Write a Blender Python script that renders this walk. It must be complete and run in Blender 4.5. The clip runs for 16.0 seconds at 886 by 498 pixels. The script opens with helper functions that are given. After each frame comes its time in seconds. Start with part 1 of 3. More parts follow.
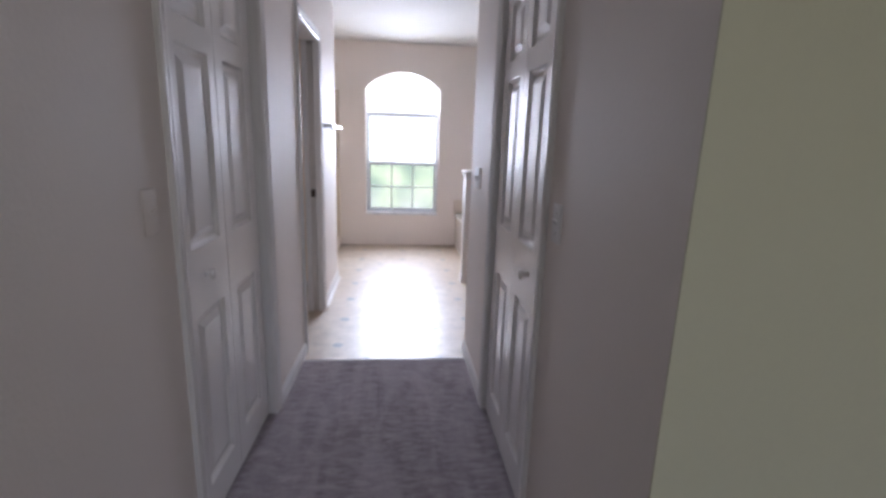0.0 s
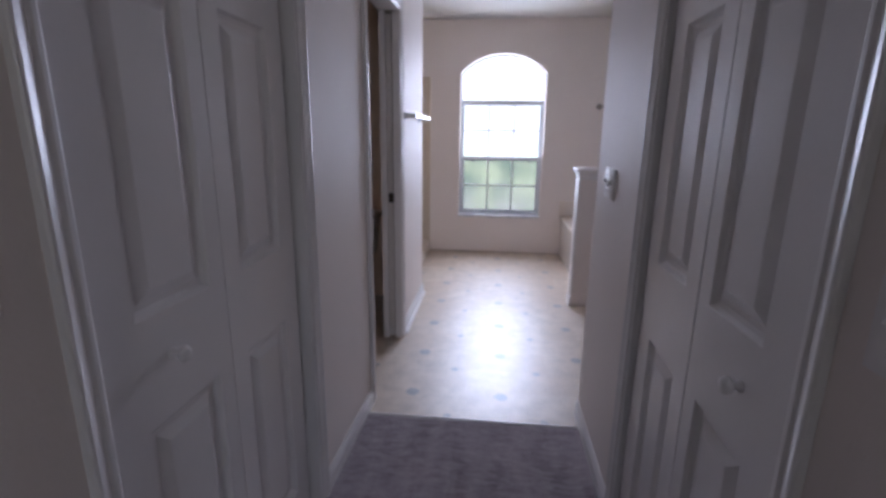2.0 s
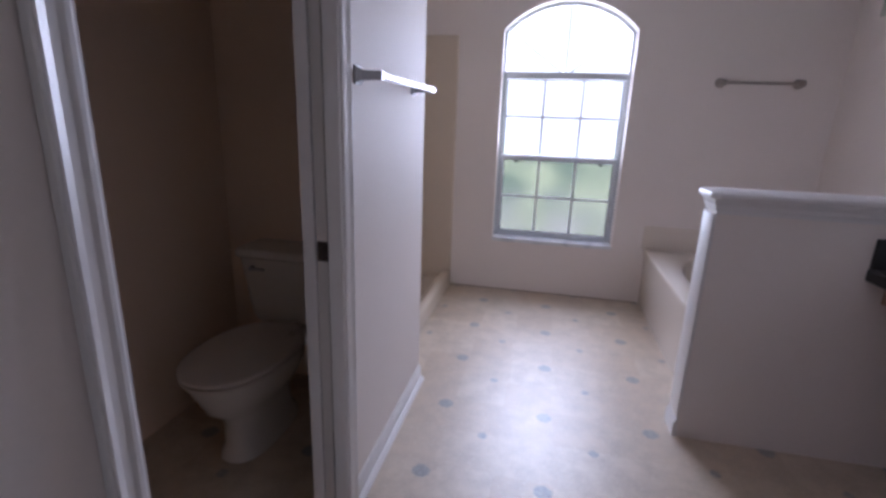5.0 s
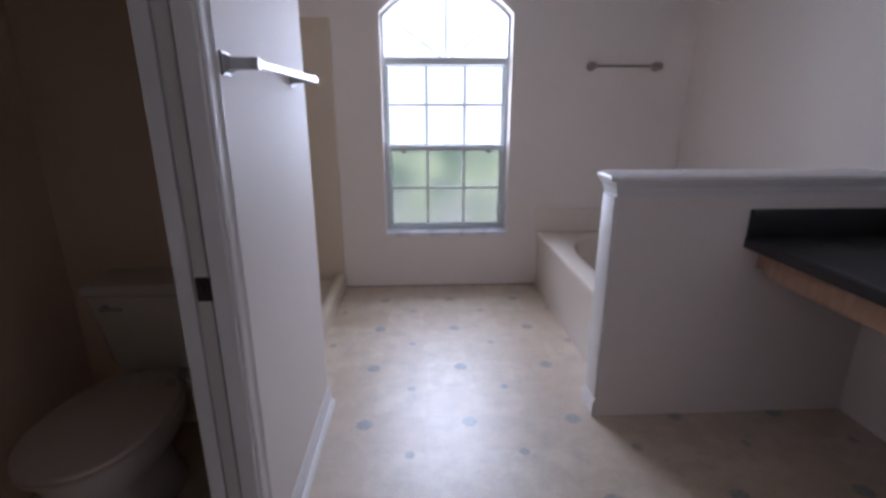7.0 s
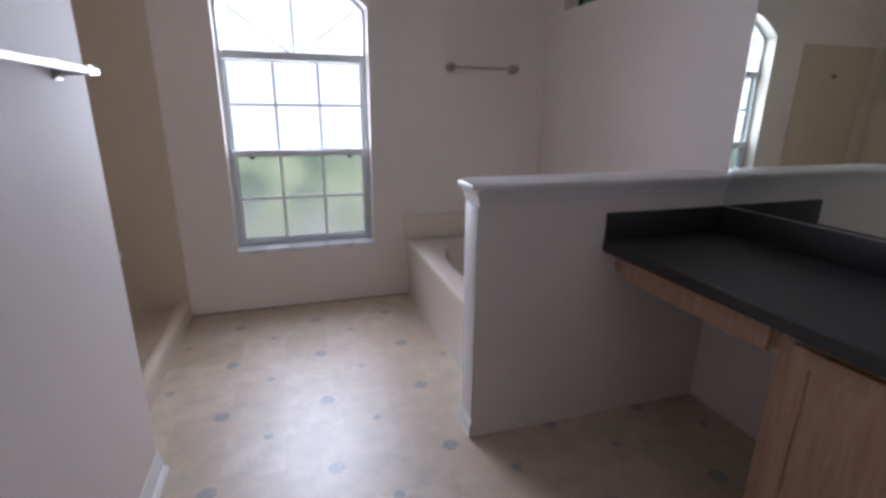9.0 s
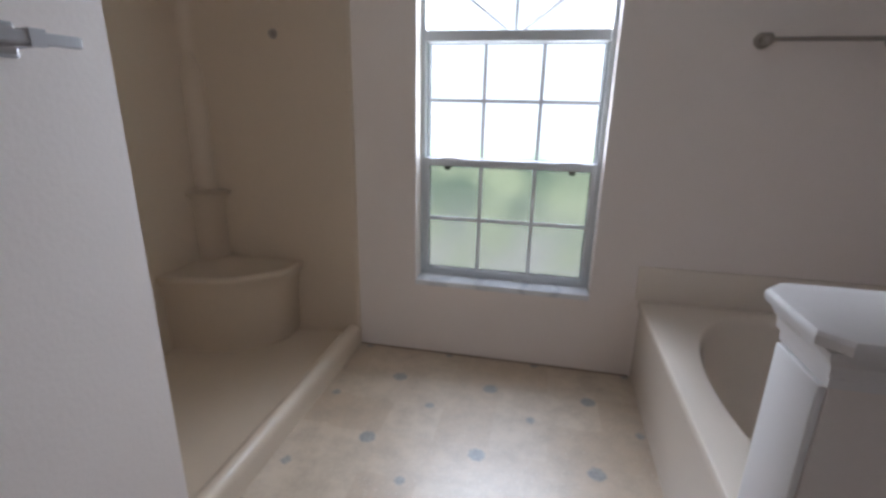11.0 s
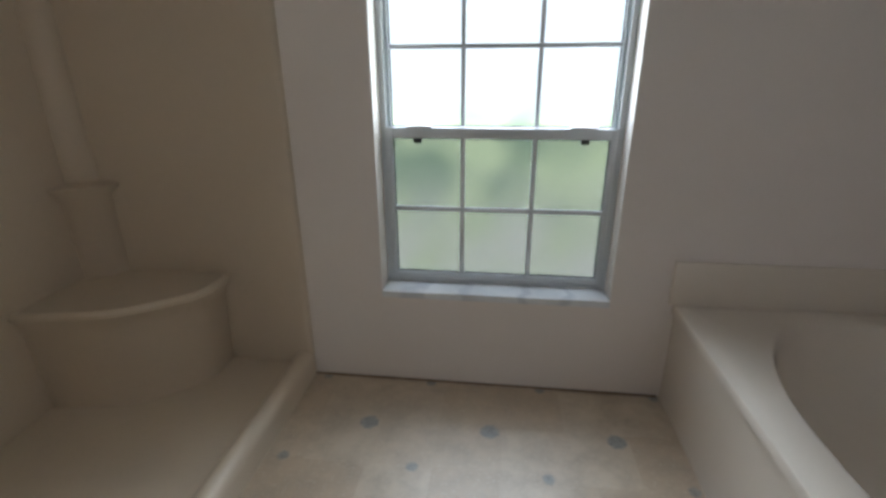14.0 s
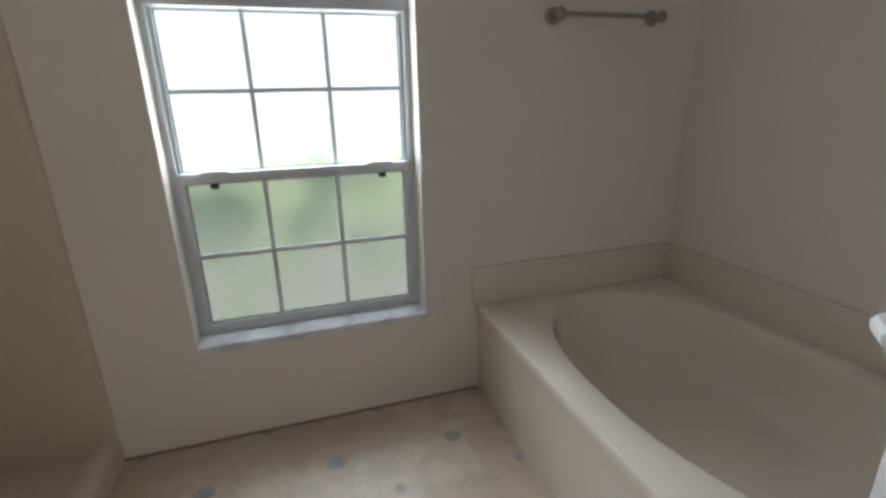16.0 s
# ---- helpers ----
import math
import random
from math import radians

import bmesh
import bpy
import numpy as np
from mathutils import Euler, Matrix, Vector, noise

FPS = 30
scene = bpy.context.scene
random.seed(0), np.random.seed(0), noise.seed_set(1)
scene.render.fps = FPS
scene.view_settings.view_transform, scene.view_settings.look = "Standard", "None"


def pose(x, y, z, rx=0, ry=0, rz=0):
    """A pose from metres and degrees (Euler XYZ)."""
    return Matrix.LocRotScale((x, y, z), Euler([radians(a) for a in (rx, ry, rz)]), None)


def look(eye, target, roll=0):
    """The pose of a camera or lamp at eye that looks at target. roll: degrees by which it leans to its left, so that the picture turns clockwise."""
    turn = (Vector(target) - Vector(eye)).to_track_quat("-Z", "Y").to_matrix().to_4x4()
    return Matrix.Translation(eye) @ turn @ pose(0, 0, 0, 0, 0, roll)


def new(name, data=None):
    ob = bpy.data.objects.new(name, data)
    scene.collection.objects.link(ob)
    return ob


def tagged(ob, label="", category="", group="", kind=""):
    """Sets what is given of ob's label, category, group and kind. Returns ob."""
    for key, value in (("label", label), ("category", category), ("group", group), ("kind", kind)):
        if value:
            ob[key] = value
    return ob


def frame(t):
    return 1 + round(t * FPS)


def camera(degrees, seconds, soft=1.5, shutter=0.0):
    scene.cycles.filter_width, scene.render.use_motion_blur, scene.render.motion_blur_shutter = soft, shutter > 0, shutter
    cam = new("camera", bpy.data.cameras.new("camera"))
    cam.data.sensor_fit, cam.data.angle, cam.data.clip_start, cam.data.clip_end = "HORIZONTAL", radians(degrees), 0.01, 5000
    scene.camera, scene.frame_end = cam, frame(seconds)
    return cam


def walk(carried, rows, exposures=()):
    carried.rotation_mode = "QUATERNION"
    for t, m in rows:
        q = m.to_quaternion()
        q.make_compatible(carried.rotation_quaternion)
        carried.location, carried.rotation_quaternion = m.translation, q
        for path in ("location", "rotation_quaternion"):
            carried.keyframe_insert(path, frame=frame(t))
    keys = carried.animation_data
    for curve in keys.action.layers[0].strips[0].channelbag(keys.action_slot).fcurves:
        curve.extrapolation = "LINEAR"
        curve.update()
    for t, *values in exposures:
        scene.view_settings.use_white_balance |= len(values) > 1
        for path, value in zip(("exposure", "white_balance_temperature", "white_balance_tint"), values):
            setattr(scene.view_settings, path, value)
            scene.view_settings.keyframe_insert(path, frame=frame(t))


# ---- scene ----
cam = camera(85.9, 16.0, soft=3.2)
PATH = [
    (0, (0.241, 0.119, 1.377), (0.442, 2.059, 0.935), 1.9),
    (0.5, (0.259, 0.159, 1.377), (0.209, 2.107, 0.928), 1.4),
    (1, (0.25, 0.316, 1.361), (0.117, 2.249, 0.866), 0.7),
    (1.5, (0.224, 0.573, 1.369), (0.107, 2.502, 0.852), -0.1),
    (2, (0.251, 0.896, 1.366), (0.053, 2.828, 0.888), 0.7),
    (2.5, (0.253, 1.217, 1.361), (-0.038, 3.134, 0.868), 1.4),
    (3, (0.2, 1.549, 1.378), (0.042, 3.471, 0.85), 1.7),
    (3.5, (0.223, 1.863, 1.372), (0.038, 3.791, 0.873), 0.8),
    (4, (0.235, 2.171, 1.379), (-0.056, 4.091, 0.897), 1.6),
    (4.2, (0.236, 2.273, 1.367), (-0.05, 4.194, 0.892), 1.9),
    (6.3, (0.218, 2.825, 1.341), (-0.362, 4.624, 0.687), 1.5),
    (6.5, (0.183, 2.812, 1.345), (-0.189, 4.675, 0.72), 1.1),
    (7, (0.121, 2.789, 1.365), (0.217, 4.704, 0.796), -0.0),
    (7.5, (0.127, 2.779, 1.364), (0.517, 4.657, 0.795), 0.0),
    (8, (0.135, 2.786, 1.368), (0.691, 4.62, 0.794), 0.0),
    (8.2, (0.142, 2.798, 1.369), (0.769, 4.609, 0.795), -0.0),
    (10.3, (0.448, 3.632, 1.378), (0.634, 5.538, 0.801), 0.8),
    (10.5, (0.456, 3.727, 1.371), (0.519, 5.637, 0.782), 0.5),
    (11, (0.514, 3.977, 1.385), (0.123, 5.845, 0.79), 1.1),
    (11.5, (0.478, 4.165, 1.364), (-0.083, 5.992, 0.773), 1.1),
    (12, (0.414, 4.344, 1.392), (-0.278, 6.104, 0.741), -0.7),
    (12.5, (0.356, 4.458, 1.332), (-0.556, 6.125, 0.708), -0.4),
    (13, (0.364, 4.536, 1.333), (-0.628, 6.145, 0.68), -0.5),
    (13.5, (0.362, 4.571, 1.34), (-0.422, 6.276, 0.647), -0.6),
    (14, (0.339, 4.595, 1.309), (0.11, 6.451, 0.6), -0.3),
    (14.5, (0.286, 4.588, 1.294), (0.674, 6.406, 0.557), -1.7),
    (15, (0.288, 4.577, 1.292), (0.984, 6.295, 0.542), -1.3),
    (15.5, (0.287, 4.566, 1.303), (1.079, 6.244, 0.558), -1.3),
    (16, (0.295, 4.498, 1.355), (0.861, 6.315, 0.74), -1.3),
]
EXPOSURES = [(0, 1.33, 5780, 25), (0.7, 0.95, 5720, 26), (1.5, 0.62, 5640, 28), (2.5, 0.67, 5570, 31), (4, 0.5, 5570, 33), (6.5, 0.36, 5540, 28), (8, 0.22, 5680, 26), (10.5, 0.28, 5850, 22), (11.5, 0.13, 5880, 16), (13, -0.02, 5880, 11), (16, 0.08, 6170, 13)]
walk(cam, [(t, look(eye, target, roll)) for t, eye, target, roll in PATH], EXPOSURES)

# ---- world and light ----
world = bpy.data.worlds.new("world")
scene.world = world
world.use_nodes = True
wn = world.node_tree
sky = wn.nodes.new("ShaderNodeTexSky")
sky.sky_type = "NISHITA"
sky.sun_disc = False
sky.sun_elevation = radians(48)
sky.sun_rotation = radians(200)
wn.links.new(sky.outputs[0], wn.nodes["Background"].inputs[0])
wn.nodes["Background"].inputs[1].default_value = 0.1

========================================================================

WHAT TO PRODUCE:
Reproduce the material above verbatim; omit every picture.

RESPONSE TO THIS EXERCISE:
Write a Blender Python script that renders this walk. It must be complete and run in Blender 4.5. The clip runs for 16.0 seconds at 886 by 498 pixels. The script opens with helper functions that are given. After each frame comes its time in seconds. Start with part 1 of 3. More parts follow.
0.0 s
2.0 s
5.0 s
7.0 s
9.0 s
11.0 s
14.0 s
16.0 s
# ---- helpers ----
import math
import random
from math import radians

import bmesh
import bpy
import numpy as np
from mathutils import Euler, Matrix, Vector, noise

FPS = 30
scene = bpy.context.scene
random.seed(0), np.random.seed(0), noise.seed_set(1)
scene.render.fps = FPS
scene.view_settings.view_transform, scene.view_settings.look = "Standard", "None"


def pose(x, y, z, rx=0, ry=0, rz=0):
    """A pose from metres and degrees (Euler XYZ)."""
    return Matrix.LocRotScale((x, y, z), Euler([radians(a) for a in (rx, ry, rz)]), None)


def look(eye, target, roll=0):
    """The pose of a camera or lamp at eye that looks at target. roll: degrees by which it leans to its left, so that the picture turns clockwise."""
    turn = (Vector(target) - Vector(eye)).to_track_quat("-Z", "Y").to_matrix().to_4x4()
    return Matrix.Translation(eye) @ turn @ pose(0, 0, 0, 0, 0, roll)


def new(name, data=None):
    ob = bpy.data.objects.new(name, data)
    scene.collection.objects.link(ob)
    return ob


def tagged(ob, label="", category="", group="", kind=""):
    """Sets what is given of ob's label, category, group and kind. Returns ob."""
    for key, value in (("label", label), ("category", category), ("group", group), ("kind", kind)):
        if value:
            ob[key] = value
    return ob


def frame(t):
    return 1 + round(t * FPS)


def camera(degrees, seconds, soft=1.5, shutter=0.0):
    scene.cycles.filter_width, scene.render.use_motion_blur, scene.render.motion_blur_shutter = soft, shutter > 0, shutter
    cam = new("camera", bpy.data.cameras.new("camera"))
    cam.data.sensor_fit, cam.data.angle, cam.data.clip_start, cam.data.clip_end = "HORIZONTAL", radians(degrees), 0.01, 5000
    scene.camera, scene.frame_end = cam, frame(seconds)
    return cam


def walk(carried, rows, exposures=()):
    carried.rotation_mode = "QUATERNION"
    for t, m in rows:
        q = m.to_quaternion()
        q.make_compatible(carried.rotation_quaternion)
        carried.location, carried.rotation_quaternion = m.translation, q
        for path in ("location", "rotation_quaternion"):
            carried.keyframe_insert(path, frame=frame(t))
    keys = carried.animation_data
    for curve in keys.action.layers[0].strips[0].channelbag(keys.action_slot).fcurves:
        curve.extrapolation = "LINEAR"
        curve.update()
    for t, *values in exposures:
        scene.view_settings.use_white_balance |= len(values) > 1
        for path, value in zip(("exposure", "white_balance_temperature", "white_balance_tint"), values):
            setattr(scene.view_settings, path, value)
            scene.view_settings.keyframe_insert(path, frame=frame(t))


# ---- scene ----
cam = camera(85.9, 16.0, soft=3.2)
PATH = [
    (0, (0.241, 0.119, 1.377), (0.442, 2.059, 0.935), 1.9),
    (0.5, (0.259, 0.159, 1.377), (0.209, 2.107, 0.928), 1.4),
    (1, (0.25, 0.316, 1.361), (0.117, 2.249, 0.866), 0.7),
    (1.5, (0.224, 0.573, 1.369), (0.107, 2.502, 0.852), -0.1),
    (2, (0.251, 0.896, 1.366), (0.053, 2.828, 0.888), 0.7),
    (2.5, (0.253, 1.217, 1.361), (-0.038, 3.134, 0.868), 1.4),
    (3, (0.2, 1.549, 1.378), (0.042, 3.471, 0.85), 1.7),
    (3.5, (0.223, 1.863, 1.372), (0.038, 3.791, 0.873), 0.8),
    (4, (0.235, 2.171, 1.379), (-0.056, 4.091, 0.897), 1.6),
    (4.2, (0.236, 2.273, 1.367), (-0.05, 4.194, 0.892), 1.9),
    (6.3, (0.218, 2.825, 1.341), (-0.362, 4.624, 0.687), 1.5),
    (6.5, (0.183, 2.812, 1.345), (-0.189, 4.675, 0.72), 1.1),
    (7, (0.121, 2.789, 1.365), (0.217, 4.704, 0.796), -0.0),
    (7.5, (0.127, 2.779, 1.364), (0.517, 4.657, 0.795), 0.0),
    (8, (0.135, 2.786, 1.368), (0.691, 4.62, 0.794), 0.0),
    (8.2, (0.142, 2.798, 1.369), (0.769, 4.609, 0.795), -0.0),
    (10.3, (0.448, 3.632, 1.378), (0.634, 5.538, 0.801), 0.8),
    (10.5, (0.456, 3.727, 1.371), (0.519, 5.637, 0.782), 0.5),
    (11, (0.514, 3.977, 1.385), (0.123, 5.845, 0.79), 1.1),
    (11.5, (0.478, 4.165, 1.364), (-0.083, 5.992, 0.773), 1.1),
    (12, (0.414, 4.344, 1.392), (-0.278, 6.104, 0.741), -0.7),
    (12.5, (0.356, 4.458, 1.332), (-0.556, 6.125, 0.708), -0.4),
    (13, (0.364, 4.536, 1.333), (-0.628, 6.145, 0.68), -0.5),
    (13.5, (0.362, 4.571, 1.34), (-0.422, 6.276, 0.647), -0.6),
    (14, (0.339, 4.595, 1.309), (0.11, 6.451, 0.6), -0.3),
    (14.5, (0.286, 4.588, 1.294), (0.674, 6.406, 0.557), -1.7),
    (15, (0.288, 4.577, 1.292), (0.984, 6.295, 0.542), -1.3),
    (15.5, (0.287, 4.566, 1.303), (1.079, 6.244, 0.558), -1.3),
    (16, (0.295, 4.498, 1.355), (0.861, 6.315, 0.74), -1.3),
]
EXPOSURES = [(0, 1.33, 5780, 25), (0.7, 0.95, 5720, 26), (1.5, 0.62, 5640, 28), (2.5, 0.67, 5570, 31), (4, 0.5, 5570, 33), (6.5, 0.36, 5540, 28), (8, 0.22, 5680, 26), (10.5, 0.28, 5850, 22), (11.5, 0.13, 5880, 16), (13, -0.02, 5880, 11), (16, 0.08, 6170, 13)]
walk(cam, [(t, look(eye, target, roll)) for t, eye, target, roll in PATH], EXPOSURES)

# ---- world and light ----
world = bpy.data.worlds.new("world")
scene.world = world
world.use_nodes = True
wn = world.node_tree
sky = wn.nodes.new("ShaderNodeTexSky")
sky.sky_type = "NISHITA"
sky.sun_disc = False
sky.sun_elevation = radians(48)
sky.sun_rotation = radians(200)
wn.links.new(sky.outputs[0], wn.nodes["Background"].inputs[0])
wn.nodes["Background"].inputs[1].default_value = 0.1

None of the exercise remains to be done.